The listing below should be printed exactly, every line of it. Skip the pictures.

__Data lines__:
------------------------------

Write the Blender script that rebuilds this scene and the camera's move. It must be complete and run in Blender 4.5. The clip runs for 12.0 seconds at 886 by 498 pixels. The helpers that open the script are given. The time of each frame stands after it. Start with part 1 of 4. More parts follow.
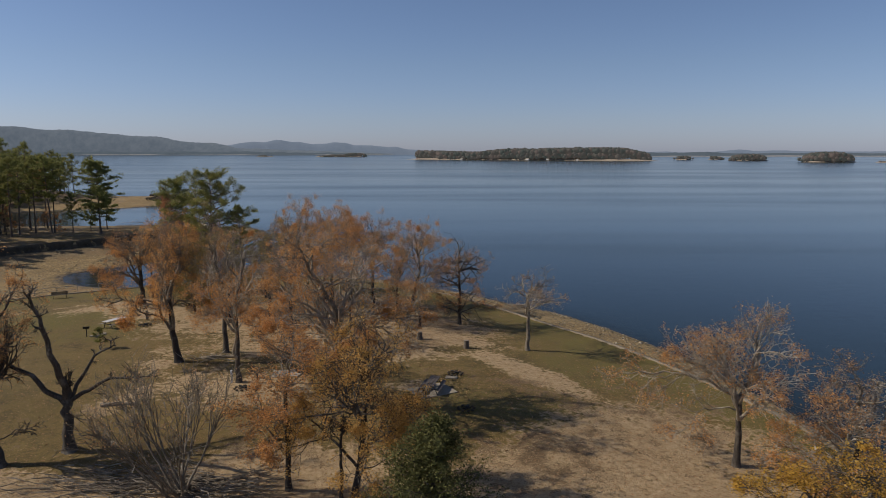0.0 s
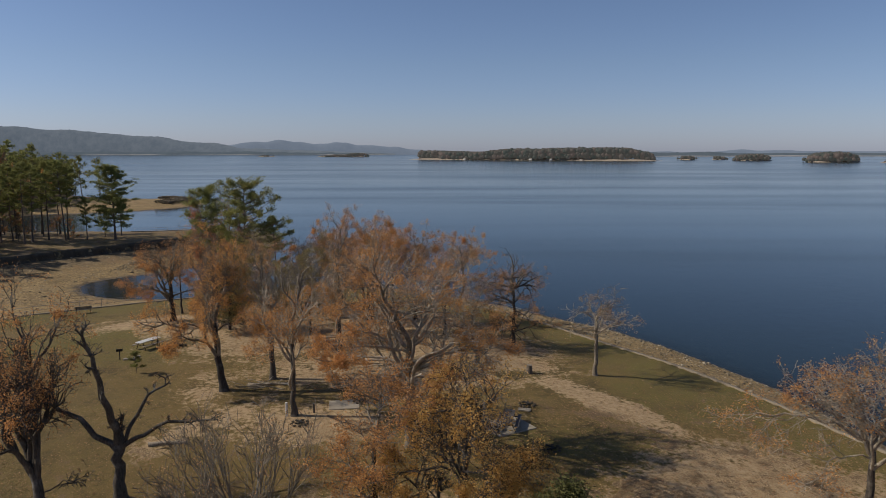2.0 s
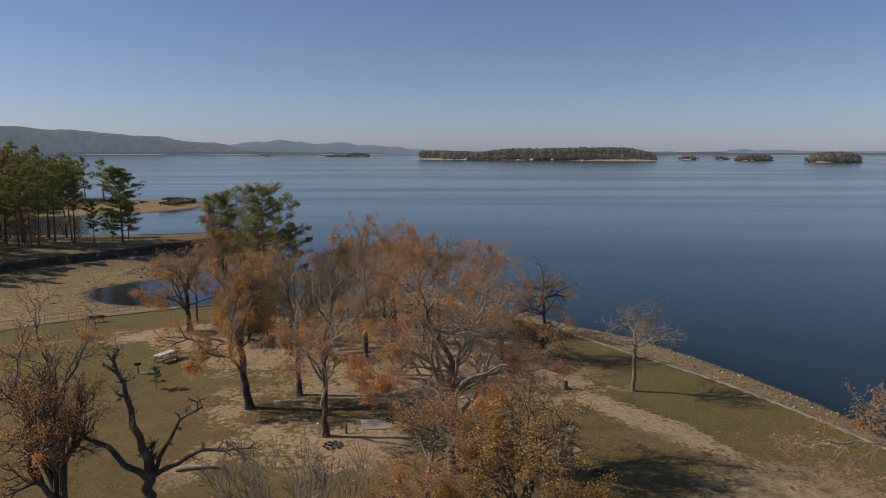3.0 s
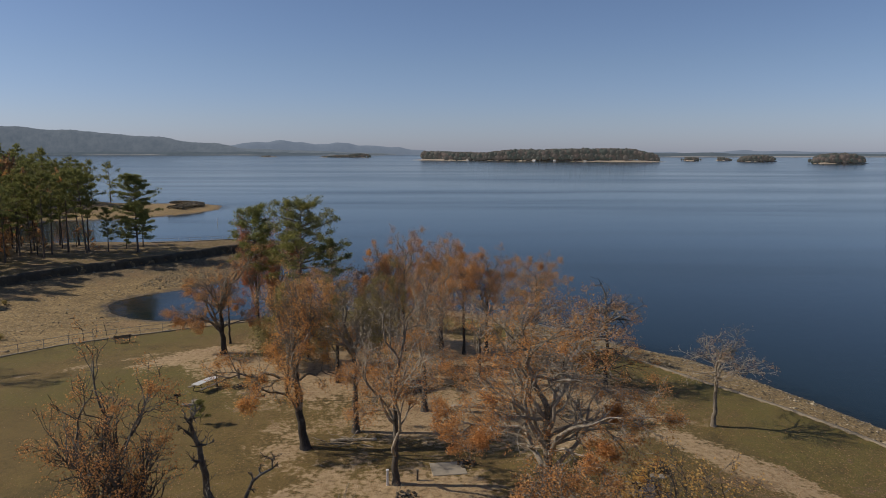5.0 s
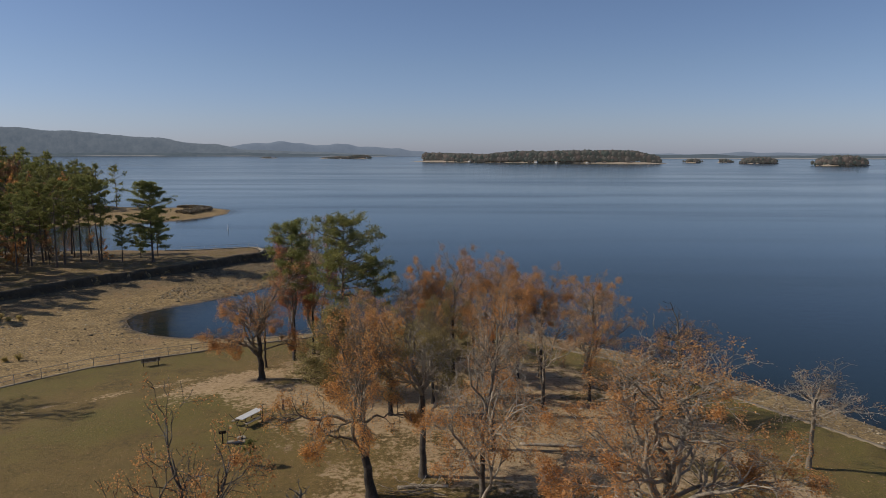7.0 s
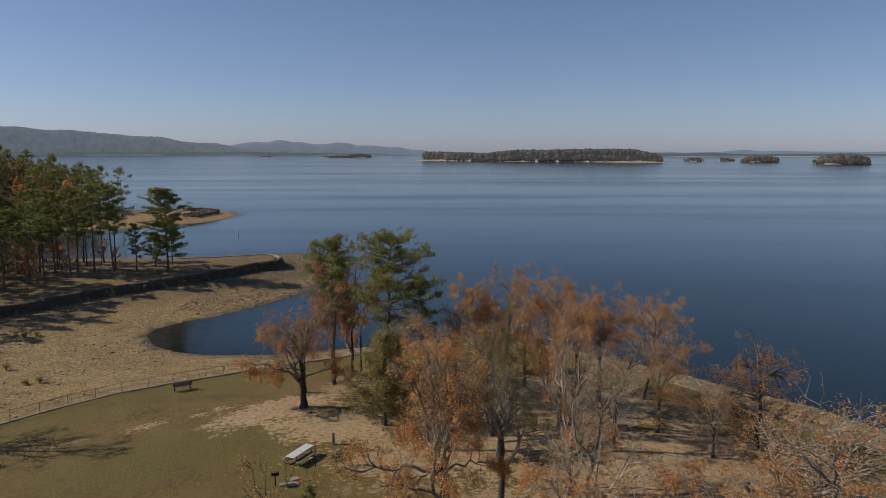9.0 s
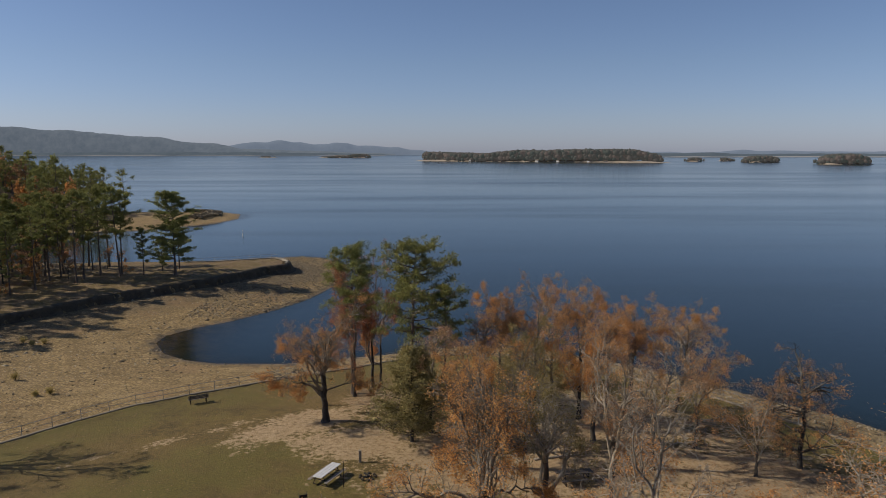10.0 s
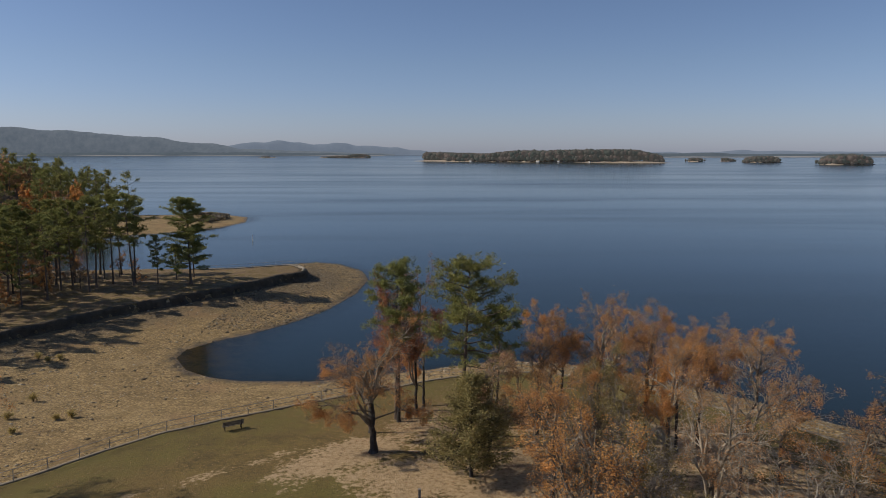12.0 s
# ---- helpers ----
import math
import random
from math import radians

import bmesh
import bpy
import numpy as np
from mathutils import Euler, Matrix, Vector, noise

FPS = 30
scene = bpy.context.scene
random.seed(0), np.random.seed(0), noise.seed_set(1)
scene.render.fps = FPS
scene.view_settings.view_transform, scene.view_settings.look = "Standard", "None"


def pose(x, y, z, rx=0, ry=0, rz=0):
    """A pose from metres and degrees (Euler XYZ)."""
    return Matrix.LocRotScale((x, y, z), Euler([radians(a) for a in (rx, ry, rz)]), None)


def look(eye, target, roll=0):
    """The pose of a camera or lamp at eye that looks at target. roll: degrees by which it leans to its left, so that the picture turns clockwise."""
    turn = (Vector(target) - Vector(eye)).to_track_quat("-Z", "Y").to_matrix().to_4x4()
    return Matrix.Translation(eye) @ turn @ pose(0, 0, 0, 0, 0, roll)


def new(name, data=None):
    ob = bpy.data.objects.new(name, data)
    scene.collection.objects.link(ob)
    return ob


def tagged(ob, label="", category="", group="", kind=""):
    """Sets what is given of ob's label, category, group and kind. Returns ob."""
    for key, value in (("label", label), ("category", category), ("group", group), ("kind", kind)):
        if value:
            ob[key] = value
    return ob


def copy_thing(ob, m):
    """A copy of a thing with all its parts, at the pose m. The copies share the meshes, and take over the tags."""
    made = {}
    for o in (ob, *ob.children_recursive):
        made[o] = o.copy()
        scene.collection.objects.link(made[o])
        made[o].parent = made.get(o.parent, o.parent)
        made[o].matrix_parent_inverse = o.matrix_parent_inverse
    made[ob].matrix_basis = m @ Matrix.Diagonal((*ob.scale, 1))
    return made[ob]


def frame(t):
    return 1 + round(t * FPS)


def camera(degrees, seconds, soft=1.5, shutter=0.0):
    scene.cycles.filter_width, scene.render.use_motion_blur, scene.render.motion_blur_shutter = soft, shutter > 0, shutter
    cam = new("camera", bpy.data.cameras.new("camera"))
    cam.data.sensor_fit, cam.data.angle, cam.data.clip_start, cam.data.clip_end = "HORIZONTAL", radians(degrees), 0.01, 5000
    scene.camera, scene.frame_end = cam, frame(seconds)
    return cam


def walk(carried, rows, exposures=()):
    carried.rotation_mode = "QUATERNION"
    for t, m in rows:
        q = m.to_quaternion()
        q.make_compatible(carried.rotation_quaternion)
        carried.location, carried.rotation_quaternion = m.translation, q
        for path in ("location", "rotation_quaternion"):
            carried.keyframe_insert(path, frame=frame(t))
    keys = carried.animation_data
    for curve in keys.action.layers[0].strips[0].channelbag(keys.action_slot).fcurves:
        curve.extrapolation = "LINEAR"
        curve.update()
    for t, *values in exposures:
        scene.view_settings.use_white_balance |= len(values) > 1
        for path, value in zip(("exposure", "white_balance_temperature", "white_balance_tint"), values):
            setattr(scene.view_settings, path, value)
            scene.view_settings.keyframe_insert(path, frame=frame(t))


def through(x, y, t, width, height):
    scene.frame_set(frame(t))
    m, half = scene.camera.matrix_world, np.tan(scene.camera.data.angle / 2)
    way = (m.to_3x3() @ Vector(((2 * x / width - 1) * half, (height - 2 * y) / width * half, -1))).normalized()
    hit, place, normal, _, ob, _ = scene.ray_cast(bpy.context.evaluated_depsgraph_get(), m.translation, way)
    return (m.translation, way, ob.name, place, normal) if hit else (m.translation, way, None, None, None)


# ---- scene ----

------------------------------

__Reply to the task__:
Write the Blender script that rebuilds this scene and the camera's move. It must be complete and run in Blender 4.5. The clip runs for 12.0 seconds at 886 by 498 pixels. The helpers that open the script are given. The time of each frame stands after it. Start with part 1 of 4. More parts follow.
0.0 s
2.0 s
3.0 s
5.0 s
7.0 s
9.0 s
10.0 s
12.0 s
# ---- helpers ----
import math
import random
from math import radians

import bmesh
import bpy
import numpy as np
from mathutils import Euler, Matrix, Vector, noise

FPS = 30
scene = bpy.context.scene
random.seed(0), np.random.seed(0), noise.seed_set(1)
scene.render.fps = FPS
scene.view_settings.view_transform, scene.view_settings.look = "Standard", "None"


def pose(x, y, z, rx=0, ry=0, rz=0):
    """A pose from metres and degrees (Euler XYZ)."""
    return Matrix.LocRotScale((x, y, z), Euler([radians(a) for a in (rx, ry, rz)]), None)


def look(eye, target, roll=0):
    """The pose of a camera or lamp at eye that looks at target. roll: degrees by which it leans to its left, so that the picture turns clockwise."""
    turn = (Vector(target) - Vector(eye)).to_track_quat("-Z", "Y").to_matrix().to_4x4()
    return Matrix.Translation(eye) @ turn @ pose(0, 0, 0, 0, 0, roll)


def new(name, data=None):
    ob = bpy.data.objects.new(name, data)
    scene.collection.objects.link(ob)
    return ob


def tagged(ob, label="", category="", group="", kind=""):
    """Sets what is given of ob's label, category, group and kind. Returns ob."""
    for key, value in (("label", label), ("category", category), ("group", group), ("kind", kind)):
        if value:
            ob[key] = value
    return ob


def copy_thing(ob, m):
    """A copy of a thing with all its parts, at the pose m. The copies share the meshes, and take over the tags."""
    made = {}
    for o in (ob, *ob.children_recursive):
        made[o] = o.copy()
        scene.collection.objects.link(made[o])
        made[o].parent = made.get(o.parent, o.parent)
        made[o].matrix_parent_inverse = o.matrix_parent_inverse
    made[ob].matrix_basis = m @ Matrix.Diagonal((*ob.scale, 1))
    return made[ob]


def frame(t):
    return 1 + round(t * FPS)


def camera(degrees, seconds, soft=1.5, shutter=0.0):
    scene.cycles.filter_width, scene.render.use_motion_blur, scene.render.motion_blur_shutter = soft, shutter > 0, shutter
    cam = new("camera", bpy.data.cameras.new("camera"))
    cam.data.sensor_fit, cam.data.angle, cam.data.clip_start, cam.data.clip_end = "HORIZONTAL", radians(degrees), 0.01, 5000
    scene.camera, scene.frame_end = cam, frame(seconds)
    return cam


def walk(carried, rows, exposures=()):
    carried.rotation_mode = "QUATERNION"
    for t, m in rows:
        q = m.to_quaternion()
        q.make_compatible(carried.rotation_quaternion)
        carried.location, carried.rotation_quaternion = m.translation, q
        for path in ("location", "rotation_quaternion"):
            carried.keyframe_insert(path, frame=frame(t))
    keys = carried.animation_data
    for curve in keys.action.layers[0].strips[0].channelbag(keys.action_slot).fcurves:
        curve.extrapolation = "LINEAR"
        curve.update()
    for t, *values in exposures:
        scene.view_settings.use_white_balance |= len(values) > 1
        for path, value in zip(("exposure", "white_balance_temperature", "white_balance_tint"), values):
            setattr(scene.view_settings, path, value)
            scene.view_settings.keyframe_insert(path, frame=frame(t))


def through(x, y, t, width, height):
    scene.frame_set(frame(t))
    m, half = scene.camera.matrix_world, np.tan(scene.camera.data.angle / 2)
    way = (m.to_3x3() @ Vector(((2 * x / width - 1) * half, (height - 2 * y) / width * half, -1))).normalized()
    hit, place, normal, _, ob, _ = scene.ray_cast(bpy.context.evaluated_depsgraph_get(), m.translation, way)
    return (m.translation, way, ob.name, place, normal) if hit else (m.translation, way, None, None, None)


# ---- scene ----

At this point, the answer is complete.